Floor consideration and resolving differences between the houses would rely on established procedures. That said, rethinking the amendment process may be useful for the size and scope of an annual budget act.

A comprehensive congressional budget process leading to an annual budget act would unleash pent-up congressional energy and talent. It would transform the culture of Congress and substantially improve budget and governance outcomes. Even so, additional reforms would complement and strengthen comprehensive budgeting:

  1. Leverage the State of the Union to get president’s reports on time with the SUBMIT IT Act.
  2. End the cycle of shutdown politics with the Prevent Government Shutdowns Act.
  3. Adopt smart statutory budget targets like the Responsible Budget Targets Act.
  4. Enact a well-crafted balanced budget amendment to the Constitution.
  5. Reclaim Congress’ power over emergency declarations with the ARTICLE ONE Act.
  6. Include the debt limit in the annual budget act OR automatically suspend it when the budget has met reasonable targets.

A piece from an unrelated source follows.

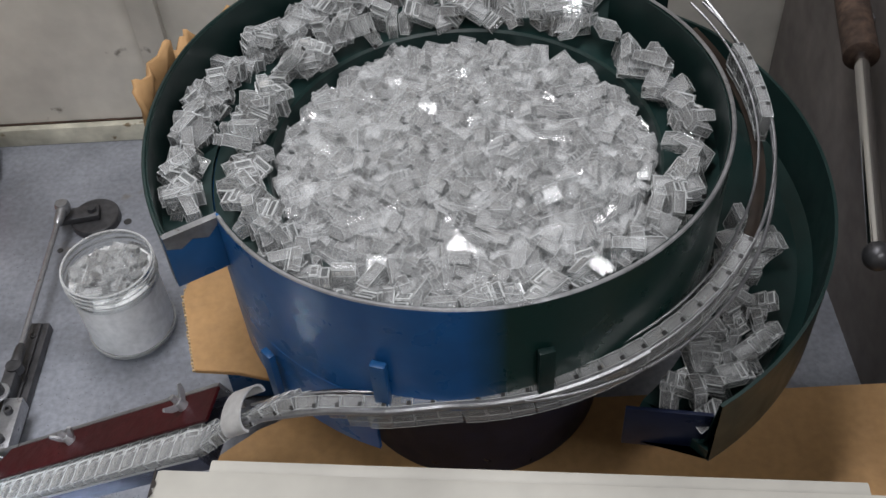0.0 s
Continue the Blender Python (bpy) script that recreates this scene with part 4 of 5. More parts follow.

Conclusion: Put Congress in charge with a comprehensive budget

The Comprehensive Congressional Budget Act would empower all members of Congress to become effective legislators. Some might specialize in coalition building, others in policy option development, and others in communications. All would have far more opportunity to play to their strengths.

Committees would be empowered to manage their programs within reasonable bounds. A comprehensive budget would have natural incentives for fiscal responsibility because it would make tradeoffs clear and tangible.

Civilization advances, in part, through better institutions. The Comprehensive Congressional Budget Act would substantially improve federal budget institutions and would help Congress reclaim command of federal fiscal policy.